Przez lata skrywany, czasami tylko reglamentowany Pamiętnik Władysława Broniewskiego zdążył obrosnąć legendą.
Druk fragmentów w latach 60. ubiegłego wieku, najpierw w „Polityce”, później w „Miesięczniku Literackim” i „Poezji”, a nawet ogłoszenie bardzo rozszerzonych zapisów z Pamiętnika w 1984 roku nie zaspokoiły ciekawości czytelników, lecz potwierdziły tylko istnienie kontrowersyjnej części rękopisu. Niewydane fragmenty stały się niejako obietnicą i gwarancją sensacji — obietnicą do dzisiaj niespełnioną, a zarazem obietnicą do dzisiaj potrafiącą wpływać na szczególną recepcję Broniewskiego.
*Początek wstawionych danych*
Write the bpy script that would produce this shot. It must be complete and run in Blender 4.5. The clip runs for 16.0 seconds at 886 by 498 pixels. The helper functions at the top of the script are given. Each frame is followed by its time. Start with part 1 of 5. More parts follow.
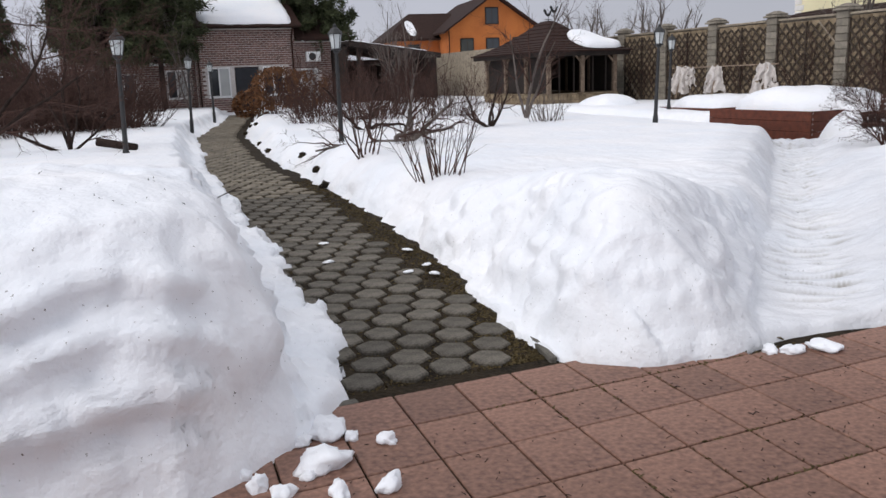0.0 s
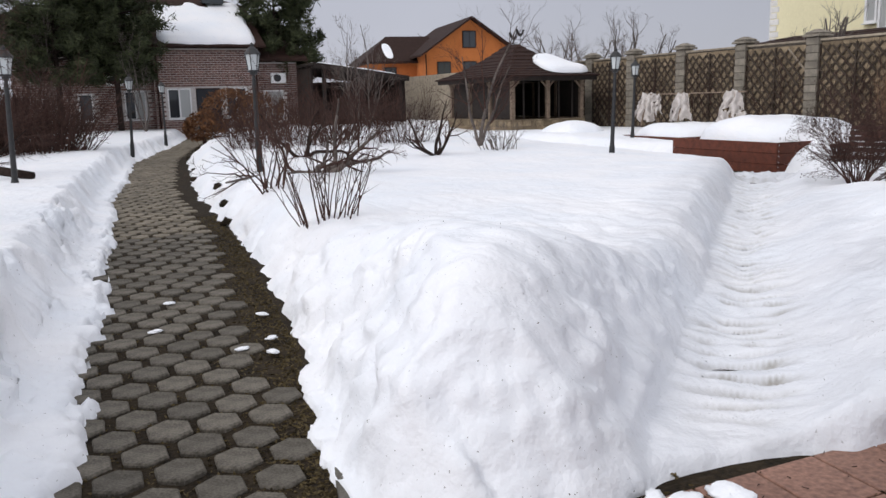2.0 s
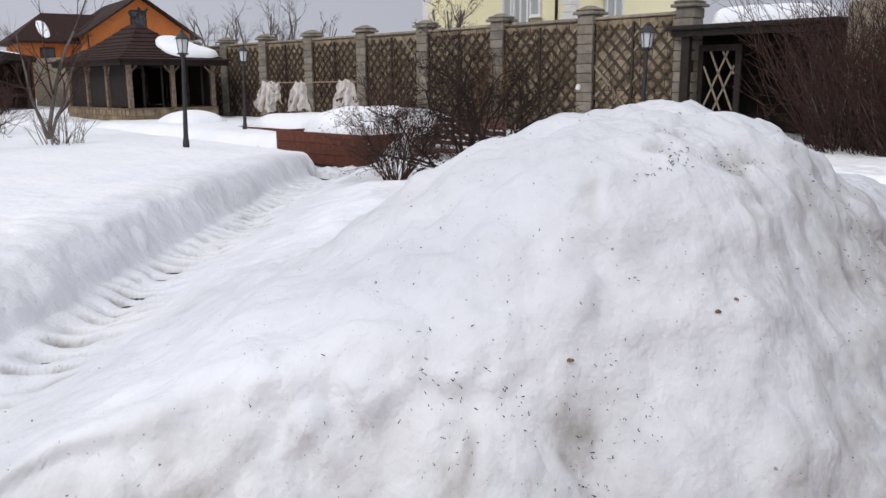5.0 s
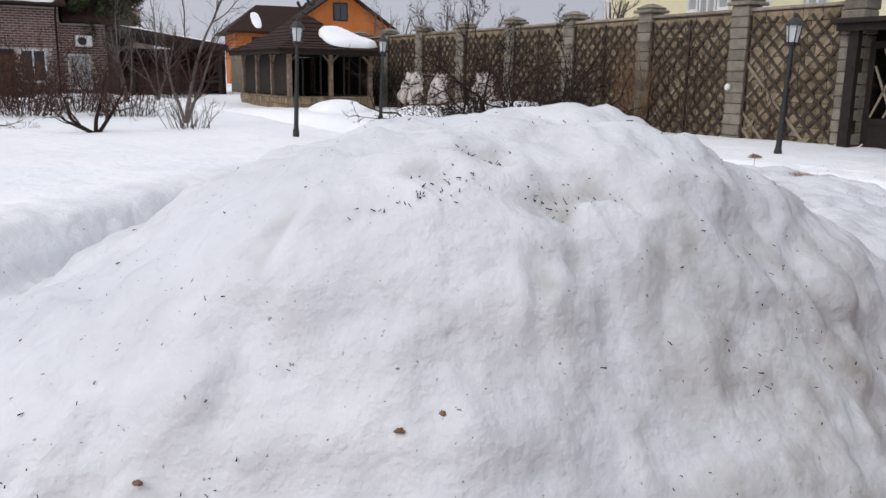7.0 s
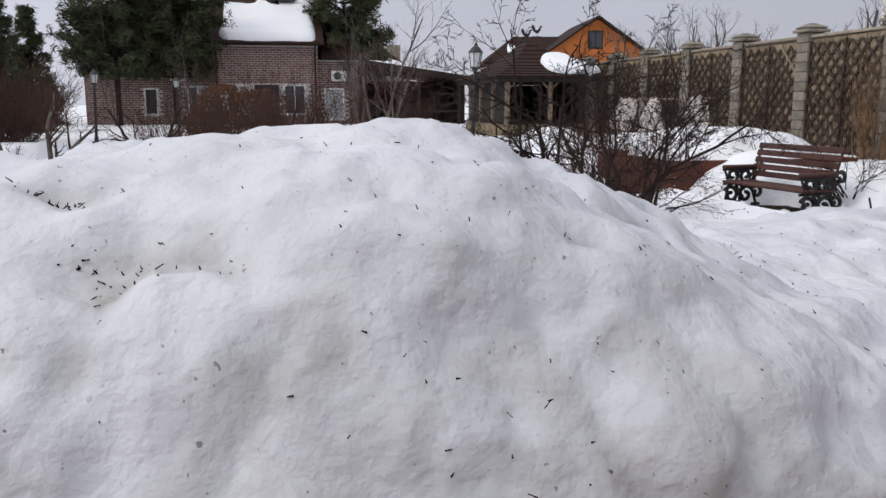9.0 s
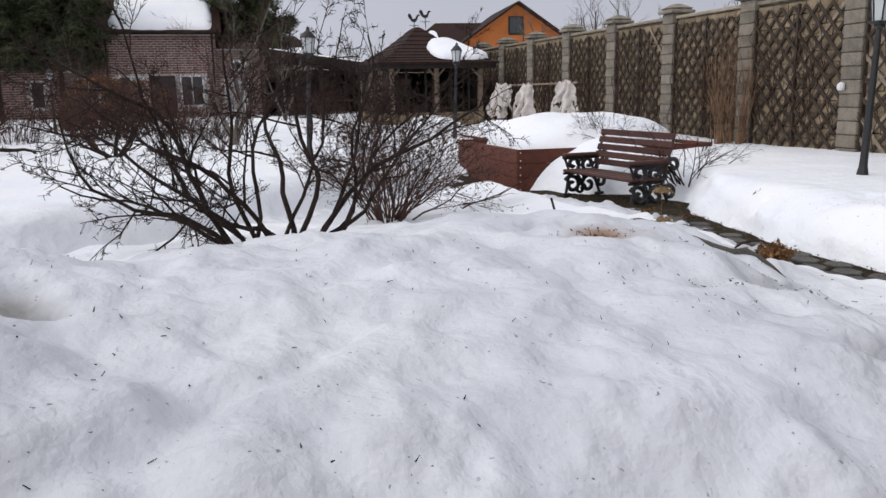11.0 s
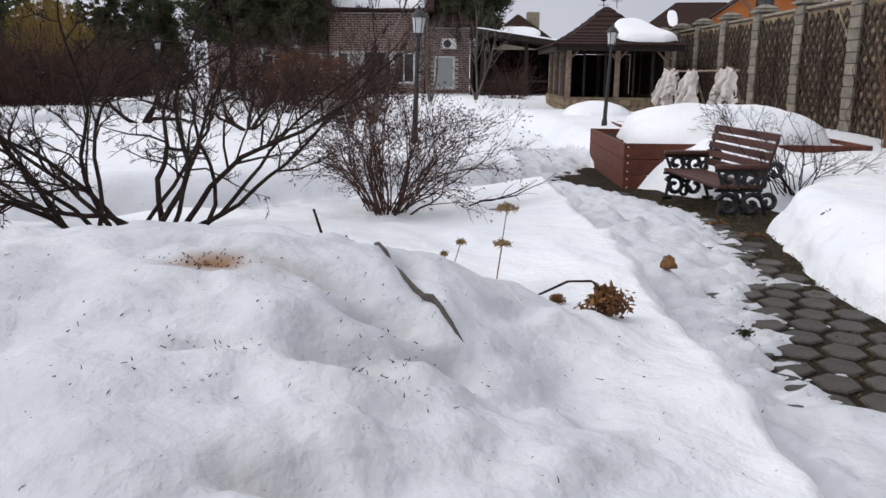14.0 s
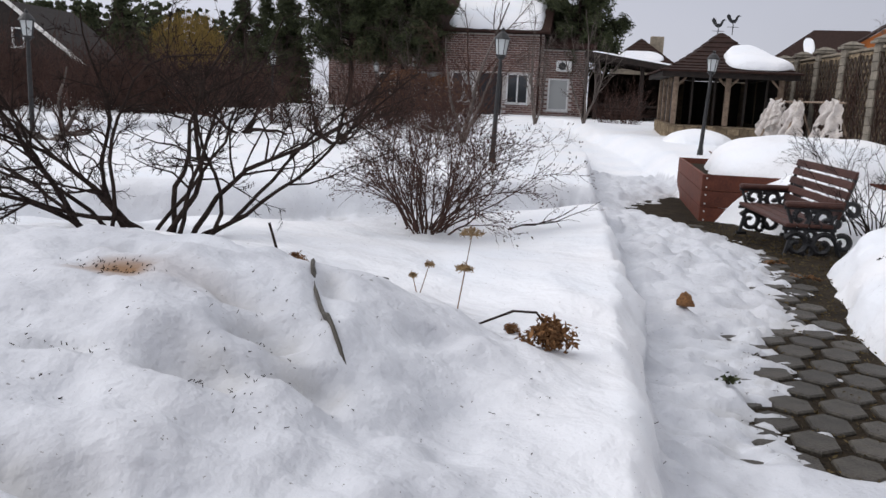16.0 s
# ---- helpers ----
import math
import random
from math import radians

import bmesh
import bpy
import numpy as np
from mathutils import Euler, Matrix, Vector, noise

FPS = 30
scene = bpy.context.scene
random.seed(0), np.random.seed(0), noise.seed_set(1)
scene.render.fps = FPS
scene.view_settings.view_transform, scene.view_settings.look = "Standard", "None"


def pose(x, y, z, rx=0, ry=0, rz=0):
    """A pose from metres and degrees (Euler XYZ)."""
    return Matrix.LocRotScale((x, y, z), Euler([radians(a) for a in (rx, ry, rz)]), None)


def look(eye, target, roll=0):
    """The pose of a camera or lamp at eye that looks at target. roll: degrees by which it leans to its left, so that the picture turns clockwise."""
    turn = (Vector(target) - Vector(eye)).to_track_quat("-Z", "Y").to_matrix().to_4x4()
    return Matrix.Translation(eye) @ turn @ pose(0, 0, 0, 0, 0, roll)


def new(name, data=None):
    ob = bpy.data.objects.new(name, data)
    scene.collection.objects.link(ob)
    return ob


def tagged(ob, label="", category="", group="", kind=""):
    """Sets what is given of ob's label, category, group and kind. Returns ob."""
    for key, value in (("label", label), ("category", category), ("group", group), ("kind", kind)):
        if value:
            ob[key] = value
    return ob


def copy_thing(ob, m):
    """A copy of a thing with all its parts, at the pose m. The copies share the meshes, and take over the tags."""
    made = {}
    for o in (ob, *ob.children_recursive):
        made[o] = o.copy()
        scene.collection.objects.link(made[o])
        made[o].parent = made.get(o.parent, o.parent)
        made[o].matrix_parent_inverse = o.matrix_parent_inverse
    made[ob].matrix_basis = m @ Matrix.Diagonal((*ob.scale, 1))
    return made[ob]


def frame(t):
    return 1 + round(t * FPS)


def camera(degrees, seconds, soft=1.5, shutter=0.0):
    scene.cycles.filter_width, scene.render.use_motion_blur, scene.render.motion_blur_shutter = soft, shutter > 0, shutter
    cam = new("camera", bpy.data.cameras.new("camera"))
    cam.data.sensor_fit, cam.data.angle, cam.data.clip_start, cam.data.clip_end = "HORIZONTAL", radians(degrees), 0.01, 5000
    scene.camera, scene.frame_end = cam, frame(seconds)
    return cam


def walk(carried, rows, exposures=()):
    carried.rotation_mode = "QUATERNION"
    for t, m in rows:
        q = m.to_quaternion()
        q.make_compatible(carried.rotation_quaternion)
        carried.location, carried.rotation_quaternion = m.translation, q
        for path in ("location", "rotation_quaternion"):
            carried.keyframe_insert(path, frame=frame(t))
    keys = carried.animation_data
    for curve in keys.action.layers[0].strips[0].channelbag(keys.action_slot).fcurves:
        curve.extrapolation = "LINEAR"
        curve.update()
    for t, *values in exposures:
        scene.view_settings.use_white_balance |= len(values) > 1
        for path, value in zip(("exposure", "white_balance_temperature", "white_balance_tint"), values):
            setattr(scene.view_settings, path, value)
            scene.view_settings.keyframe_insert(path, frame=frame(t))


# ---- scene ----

Niniejsza edycja pełnego tekstu, jaką czytelnik dostaje w końcu do ręki, może chociaż w części wyciszy tę sensację. I chyba tak będzie najlepiej — i nawet nie szkoda tej legendy. W końcu ten „osobliwy tom”, jakim jest Pamiętnik Władysława Broniewskiego na pewno zasługuje na staranną, żmudną, ale przede wszystkim mądrą lekturę.